I receive a call saying that E., an Israeli activist who comes here regularly to get information about incidents that need to be reported, will be coming today for a visit. It will be a change I look forward to: I will finally have a conversation in English, after two days of speaking a word at a time and trying to make sense of people’s gestures.

E. comes with a journalist from Ireland that asks me lots of questions while E. talks to the villagers in Arabic. It’s clear that the journalist has no idea what this is about. He even asks me if I am not afraid of being with so many Palestinians on my own. When I overcome the shock his question has left me in and I manage to understand what he is on about I answer: “Look, they venerate us. The only thing that makes me feel unsafe is that outpost there and the settlers that inhabit the three settlements that we can not see”. He doesn’t even know where the settlements are, why they are there or why we are here.

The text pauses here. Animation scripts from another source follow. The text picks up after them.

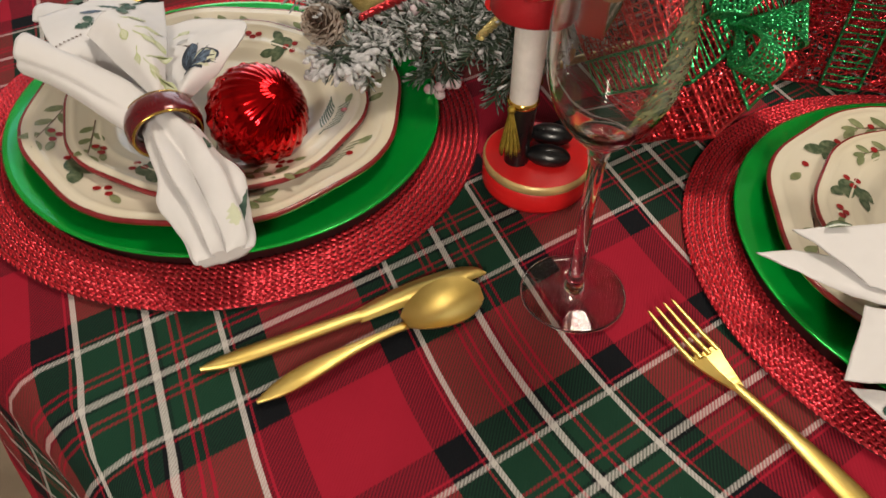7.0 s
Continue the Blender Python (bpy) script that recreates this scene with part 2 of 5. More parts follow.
M_REDBALL = surface("red_mirror_glass", (0.60, 0.008, 0.010), 0.09, metal=1.0, other=(0.48, 0.004, 0.008), scale=30, fine=300, bump=0.03)
M_GOLDBALL = surface("satin_gold_ball", (0.66, 0.47, 0.17), 0.32, metal=0.9, scale=40)
M_GLITGOLD = glitter("gold_glitter", (0.46, 0.37, 0.12), cell=0.00045, tilt=0.42, rough=0.34, metal=0.7, other=(0.70, 0.58, 0.26))
M_YELLOWBALL = surface("yellow_pearl", (0.66, 0.38, 0.02), 0.22, metal=0.35, scale=30, coat=0.4)
M_GLITRED = glitter("red_glitter", (0.56, 0.026, 0.034), cell=0.0010, tilt=0.5, other=(0.82, 0.08, 0.09))
M_GLITDARK = glitter("dark_red_glitter", (0.34, 0.010, 0.016), cell=0.0010, tilt=0.5, other=(0.70, 0.06, 0.07))
M_GLITGREEN = glitter("green_glitter", (0.006, 0.22, 0.060), cell=0.0009, tilt=0.5, other=(0.08, 0.50, 0.19))
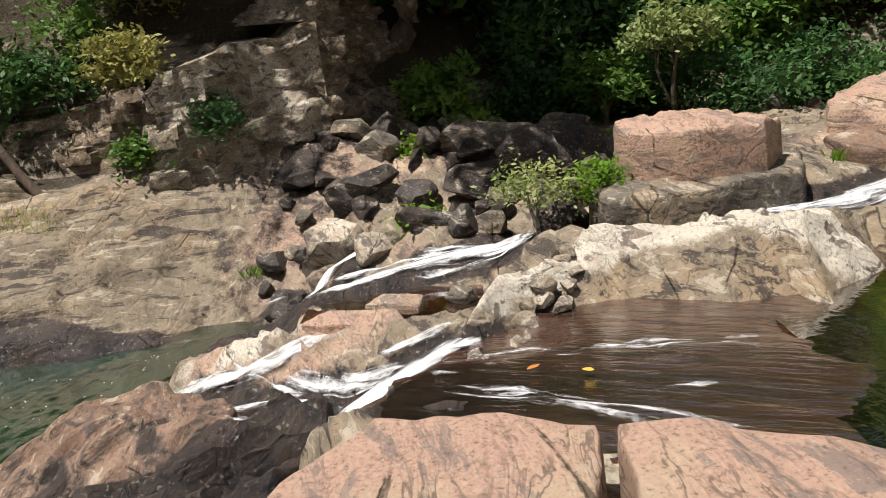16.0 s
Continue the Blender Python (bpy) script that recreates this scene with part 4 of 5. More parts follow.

But he has not come here to see what these people’s day to day lives are like. He has only come here to take pictures of the proof of the incidents H.’s cousin was talking about before, so he doesn’t even listen to me and he cuts me off to ask what I saw when the settlers burnt the olive trees. I start to tell him that I wasn’t here then, that we can only stay here two or three days at a time but he turns round in the middle of my sentence, already ignoring me.

E. takes his journalist to the field where the Israeli settlers have recently burned all the olive trees that were a good part of the village’s livelihood and that’s the end of this week’s visit.